One of those places includes Terrace Point tidepools, below the UC Santa Cruz Long Marine Lab. Raimondi said scientists documented more than 200 in a cluster. With the first reports coming from Bodega Bay and then San Francisco, other clusters in central and northern California have been cited as well as along the Washington coastline, he said.

An influx of new sea stars could show up in the southern California within weeks. “It could easily occur,” Raimondi said. “It might be a little bit later because the die-off started later down there.”

The epidemic was first noted by scientists last fall and wiped out the usually hearty species from Kayak Island in Alaska to the Coronado Islands off Baja California in less than eight months.

Source: Jayson Smith, assistant biology professor at Cal Poly Pomona.
Source: Jayson Smith, assistant biology professor at Cal Poly Pomona.

The die-off is being monitored in Southern California tidepools by Jayson Smith, assistant biology professor at Cal Poly Pomona. “I’m hopeful that we’ll see the same thing down here,” Smith said. “We just haven’t seen it yet.” Teams were out this week.

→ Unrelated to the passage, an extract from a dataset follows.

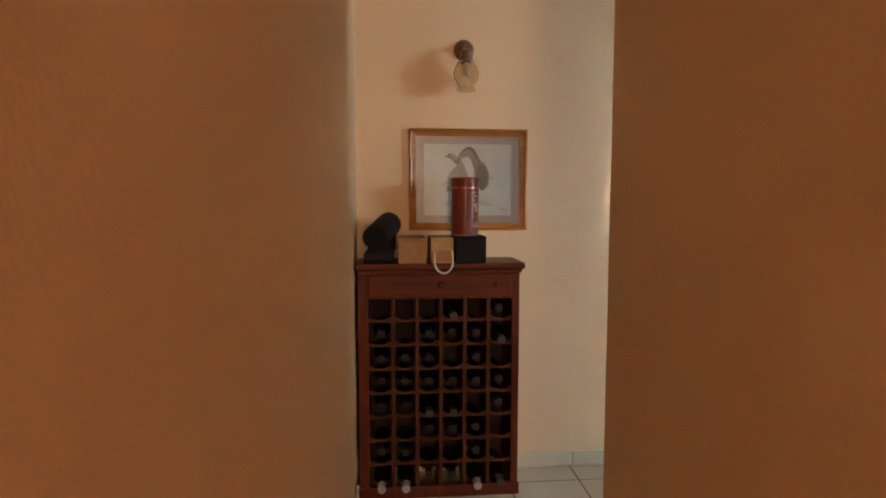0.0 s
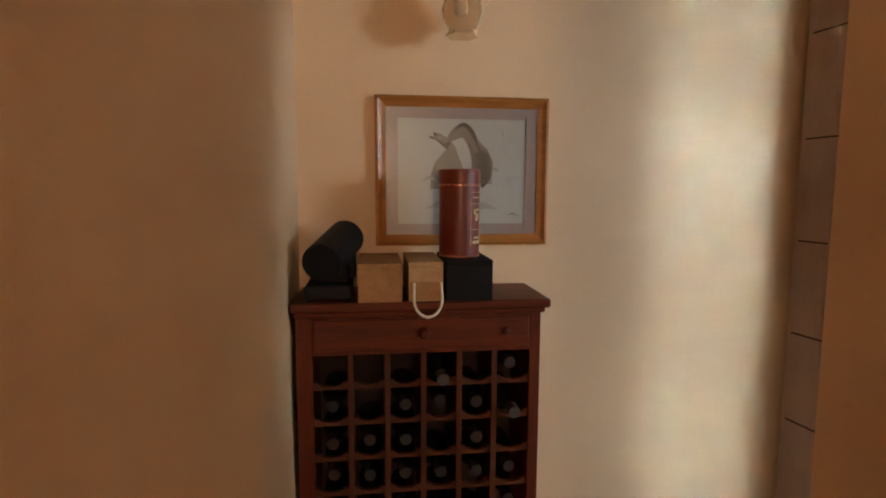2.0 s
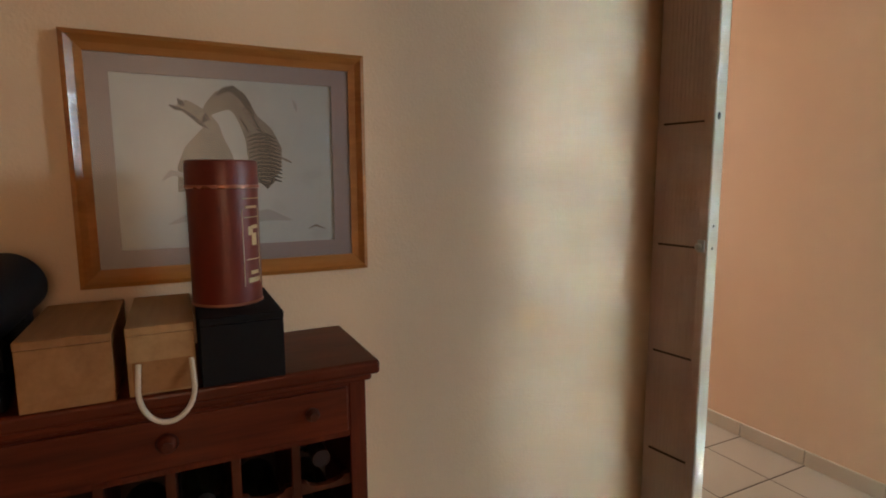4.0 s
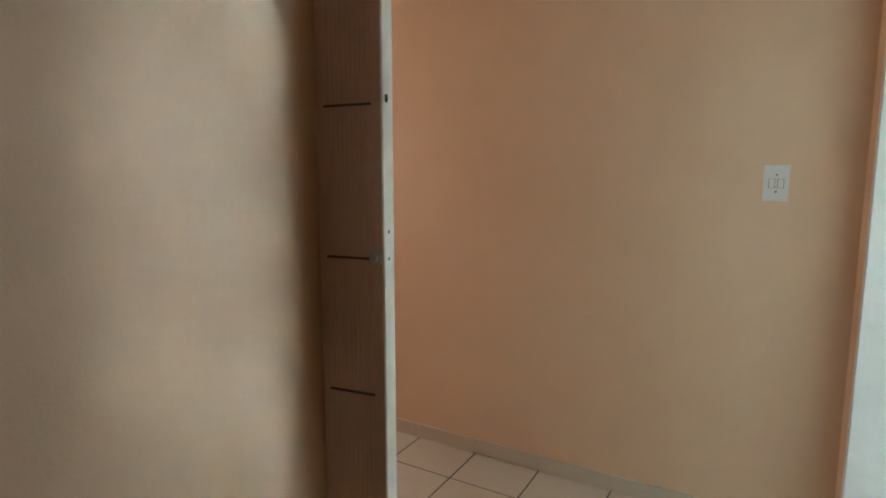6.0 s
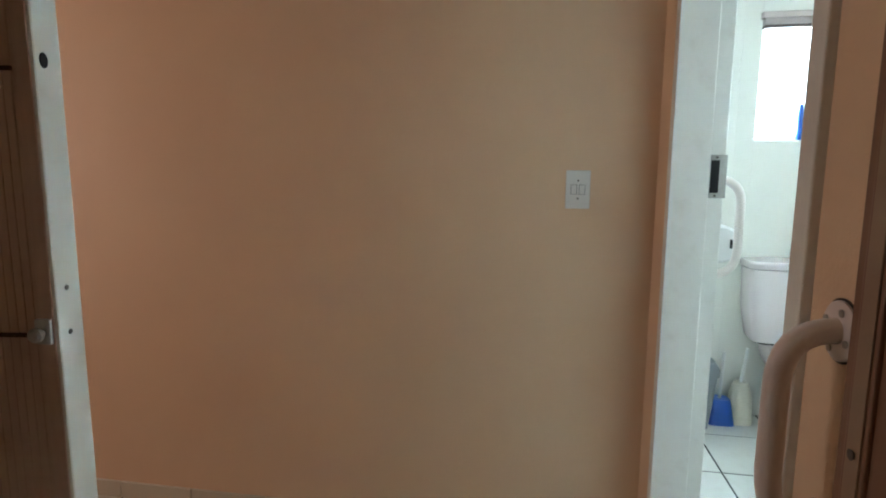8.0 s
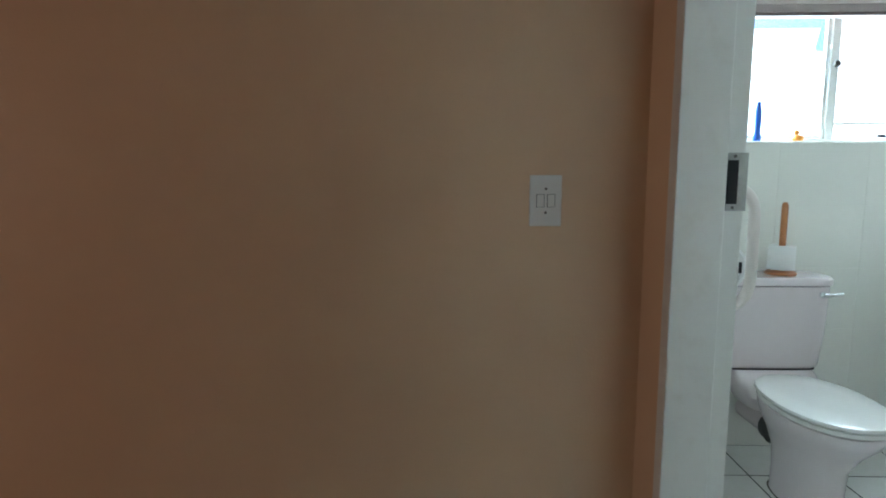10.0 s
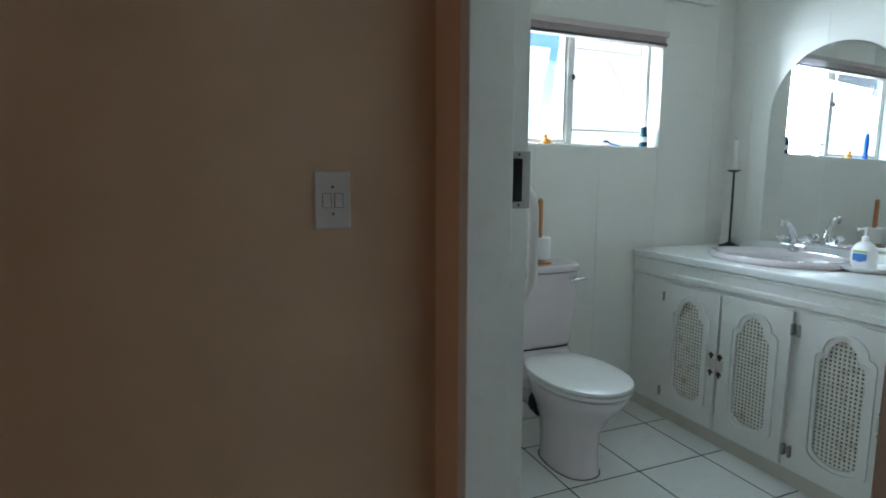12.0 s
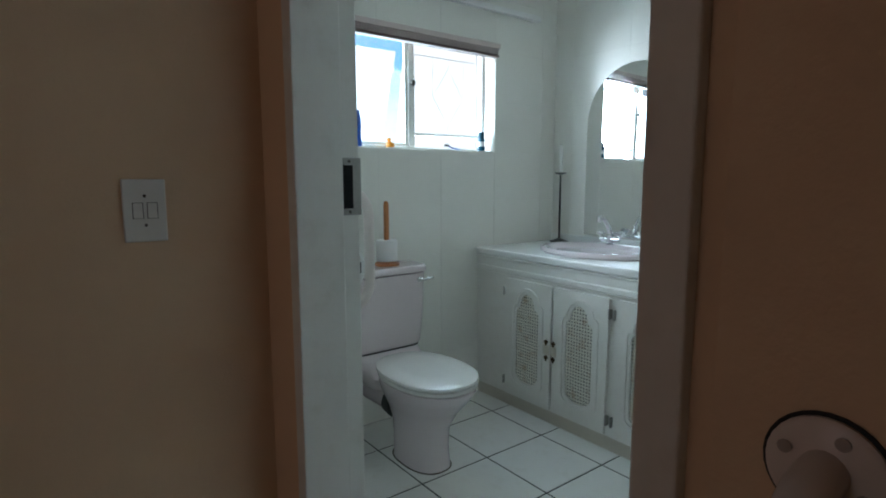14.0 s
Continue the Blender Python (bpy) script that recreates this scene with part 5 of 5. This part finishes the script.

The resurgence of baby sea stars, Raimondi and Smith concur, could be a sign of the species making a comeback or as a “sort of a last-ditch effort to reproduce,” as Smith described the situation. Unfortunately, some of the baby sea stars are also exhibiting signs of the syndrome, Raimondi said.

There have been sightings of new sea-star life in Dana Point, said Sean Vogt, the city’s natural resources protection officer. “There’s definitely sea star larva out in the plankton,” he said. “How fast or when the recovery occurs in Southern California is unknown.”

As part of the monitoring program, Raimondi and his team of scientists along the coast have sent data about the sea star die-off to Ian Hewson, assistant professor in microbiology at New York’s Cornell University. Hewson is overseeing experiments at UCSC and the University of Washington to establish the cause of the devastating wasting syndrome, which he believes resulted from a bacteria, virus or parasite.

Sea stars are broadcast spawners, which means they send eggs from the females and sperm from the males into the water where they mix and fertilize. The fertilized egg larva drift in after about 45 days, and attach to rocky reefs and tidepools, said Raimondi. Mottled first and then becoming a purplish color, it takes six months to a year before they are large enough to spot.

The recent historic mortality event wiped out 95 percent of predominantly ochre sea stars, said Smith. The die-off is unusual because it occurred during cold water. Lesser die-offs have previously occurred during the warm-water upwelling of El Nino conditions, scientists say.